For me, there was literally no lecture I watched continuously to the end in one go. Perhaps this is how I learn things, but I had to pause and think, take notes and rewatch many parts, to feel comfortable enough to continue. No wonder, it took me more than three months to finish it, with some full-time studying days. And still of course, there are many things which aren’t fully understood. This is a lifelong journey after all. And practice makes all the difference.


Are there specific prerequisites? Yes, there are. It is necessary to know at least the fundamentals of machine learning and linear algebra. There are some great courses on these topics, like the ML course from Andrew NG and the Essence of linear algebra from 3Blue1Brown. This short list from Gilbert Strang of MIT is also an excellent high level overview of linear algebra. There is a long version too, but I didn’t have the opportunity to watch it.

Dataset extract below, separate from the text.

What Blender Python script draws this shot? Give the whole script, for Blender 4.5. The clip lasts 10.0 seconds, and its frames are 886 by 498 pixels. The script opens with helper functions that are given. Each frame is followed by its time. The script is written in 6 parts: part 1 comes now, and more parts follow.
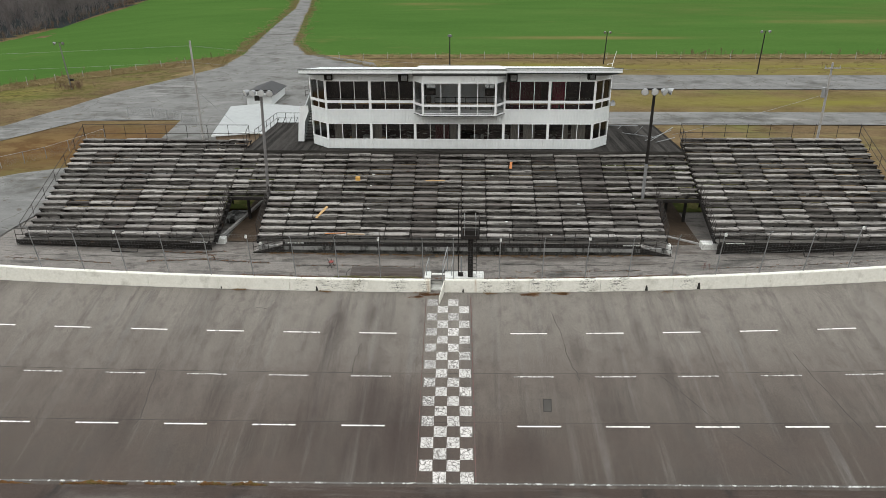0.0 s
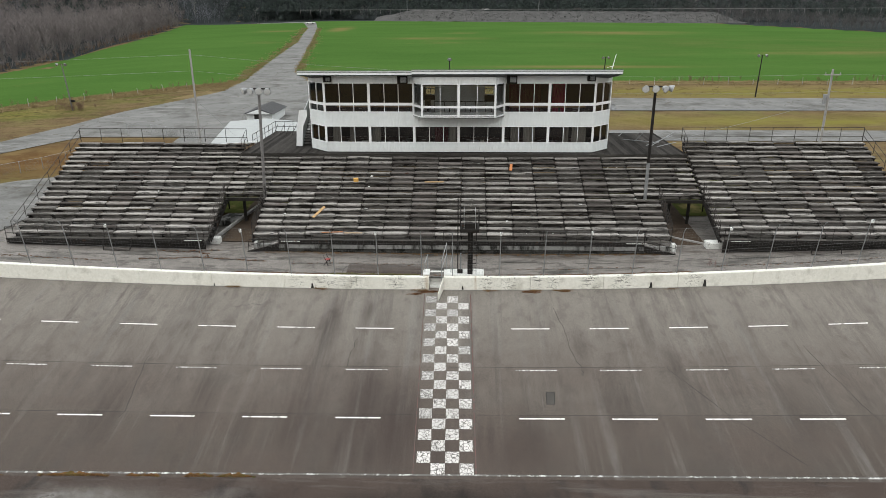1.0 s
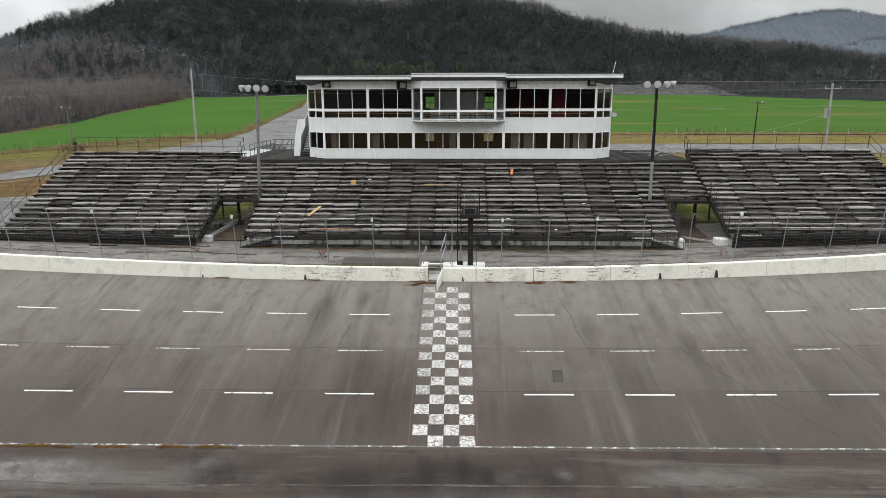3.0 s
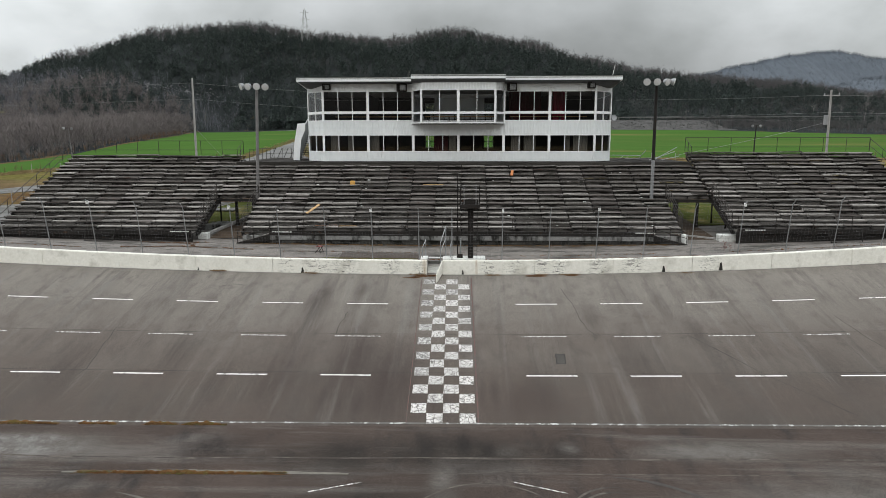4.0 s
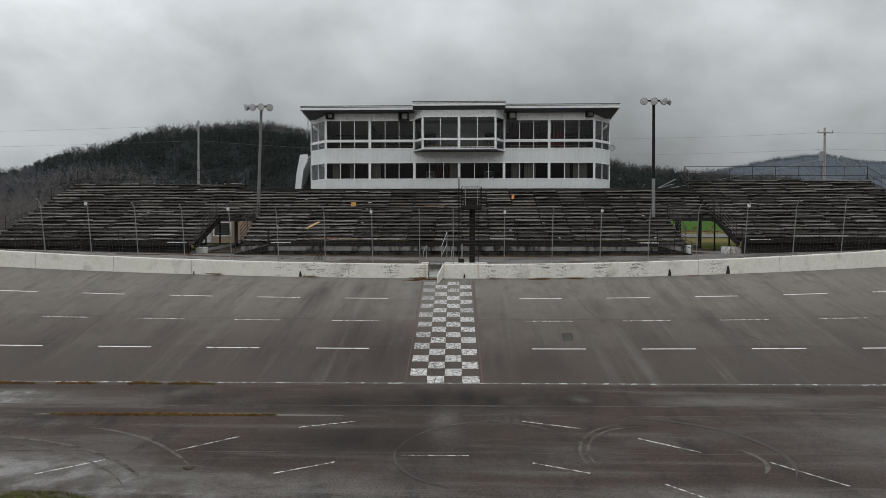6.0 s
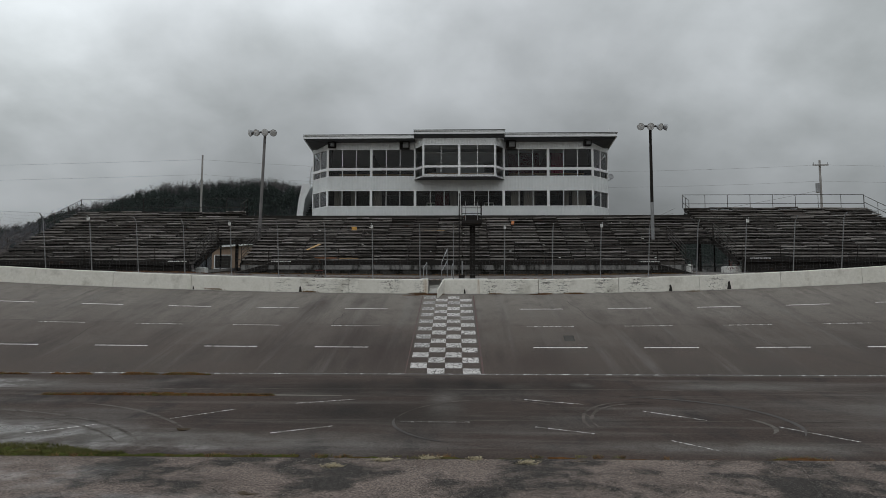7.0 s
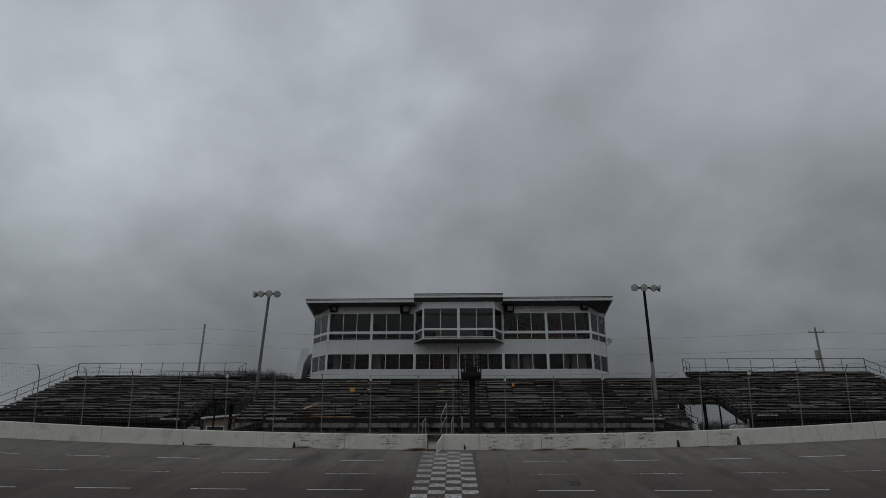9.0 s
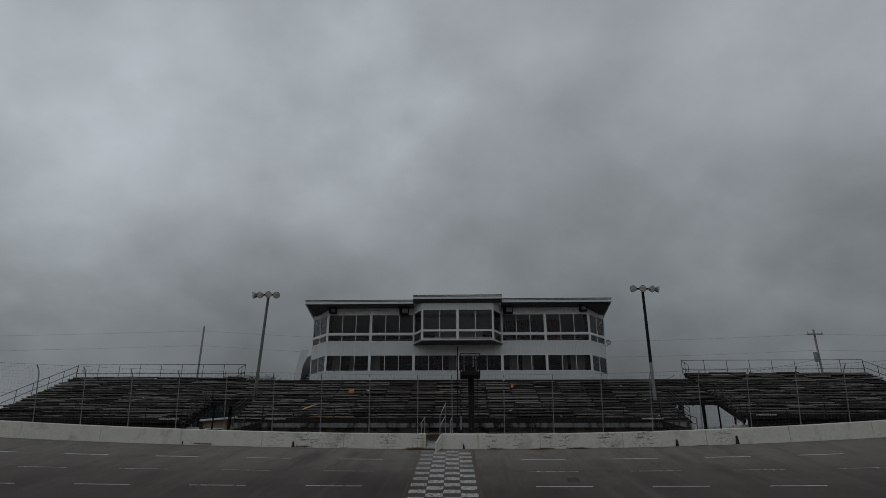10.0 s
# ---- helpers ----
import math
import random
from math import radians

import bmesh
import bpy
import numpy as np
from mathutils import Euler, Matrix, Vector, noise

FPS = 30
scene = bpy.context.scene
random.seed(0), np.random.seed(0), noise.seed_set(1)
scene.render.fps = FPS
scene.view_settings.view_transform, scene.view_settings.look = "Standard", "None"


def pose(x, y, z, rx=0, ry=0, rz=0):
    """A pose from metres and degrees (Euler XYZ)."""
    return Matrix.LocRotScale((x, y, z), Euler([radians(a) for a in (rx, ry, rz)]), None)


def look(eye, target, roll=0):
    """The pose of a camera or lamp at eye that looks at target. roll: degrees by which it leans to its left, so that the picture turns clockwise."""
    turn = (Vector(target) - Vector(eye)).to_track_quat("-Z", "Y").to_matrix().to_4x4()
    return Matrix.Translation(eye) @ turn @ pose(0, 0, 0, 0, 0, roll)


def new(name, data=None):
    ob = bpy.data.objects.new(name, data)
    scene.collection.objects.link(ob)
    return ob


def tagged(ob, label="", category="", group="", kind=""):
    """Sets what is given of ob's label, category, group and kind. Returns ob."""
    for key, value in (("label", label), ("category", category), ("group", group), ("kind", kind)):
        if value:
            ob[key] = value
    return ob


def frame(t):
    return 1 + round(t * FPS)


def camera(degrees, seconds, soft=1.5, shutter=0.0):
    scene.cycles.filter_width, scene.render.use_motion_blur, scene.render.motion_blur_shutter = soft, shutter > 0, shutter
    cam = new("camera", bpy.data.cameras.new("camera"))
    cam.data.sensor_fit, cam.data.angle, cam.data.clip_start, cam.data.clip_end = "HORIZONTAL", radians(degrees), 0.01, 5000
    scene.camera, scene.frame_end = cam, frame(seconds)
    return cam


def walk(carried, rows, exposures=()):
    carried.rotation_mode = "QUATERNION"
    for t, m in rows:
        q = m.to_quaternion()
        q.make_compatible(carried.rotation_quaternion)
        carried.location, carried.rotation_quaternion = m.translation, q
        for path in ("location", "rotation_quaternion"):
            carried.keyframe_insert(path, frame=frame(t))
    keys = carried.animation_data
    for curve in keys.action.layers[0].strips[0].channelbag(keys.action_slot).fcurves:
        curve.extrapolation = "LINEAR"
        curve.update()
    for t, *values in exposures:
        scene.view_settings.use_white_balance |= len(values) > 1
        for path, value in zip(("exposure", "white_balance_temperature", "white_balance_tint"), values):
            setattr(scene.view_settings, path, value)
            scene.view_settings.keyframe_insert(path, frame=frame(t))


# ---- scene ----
cam = camera(67.1, 10.0, soft=0.6)
METRES, EYE, TILT, LEAN, TURN = 25.2, 24.84, -22.8, 0.2, 1.75
ROWS = [
    (0.0, 0.0, 0.0, 0.0, 0.0, 0.0, -0.0),
    (0.5, 0.0016, 0.0253, -0.0584, -0.01, 1.68, -0.02),
    (1.0, 0.0028, 0.0475, -0.119, -0.0, 3.33, -0.05),
    (1.5, 0.004, 0.0713, -0.1774, 0.01, 5.04, -0.07),
    (2.0, 0.005, 0.0976, -0.234, 0.01, 6.7, -0.09),
    (2.5, 0.0057, 0.1236, -0.2895, 0.02, 8.36, -0.1),
    (4.0, 0.0076, 0.1995, -0.461, 0.02, 13.33, -0.17),
    (4.5, 0.0049, 0.227, -0.5162, 0.01, 15.16, -0.17),
    (5.0, 0.0056, 0.253, -0.5743, 0.04, 17.1, -0.19),
    (5.5, 0.0045, 0.2788, -0.6325, -0.03, 19.56, -0.22),
    (7.0, 0.0048, 0.3506, -0.7974, -0.06, 27.19, -0.33),
    (7.5, 0.0022, 0.3692, -0.8354, -0.06, 30.67, -0.36),
    (8.0, 0.0013, 0.3818, -0.8632, -0.04, 35.23, -0.35),
    (8.5, 0.0034, 0.3871, -0.883, -0.06, 39.7, -0.35),
    (9.0, 0.0058, 0.3935, -0.8981, -0.13, 43.77, -0.37),
    (9.5, 0.007, 0.3988, -0.9086, -0.14, 44.39, -0.35),
    (10.0, 0.0074, 0.4017, -0.9145, -0.16, 44.33, -0.34),
]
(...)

In my opinion, it’s also helpful to already have some fundamental understanding of how backpropagation works. 3Blue1Brown has a short but great list on backpropagation too, where he explains the whole process in a very intuitive way (as usual).

My Notes

I have a lot of notes from the course which you can find here. Perhaps you won’t be able to view them online because the file is quite large for Google Docs (120MB). Bear in mind that the language is not formal (to put it mildly) and they might contain a few errors. Also notice that I regularly update them.

That’s all for now, thanks for reading!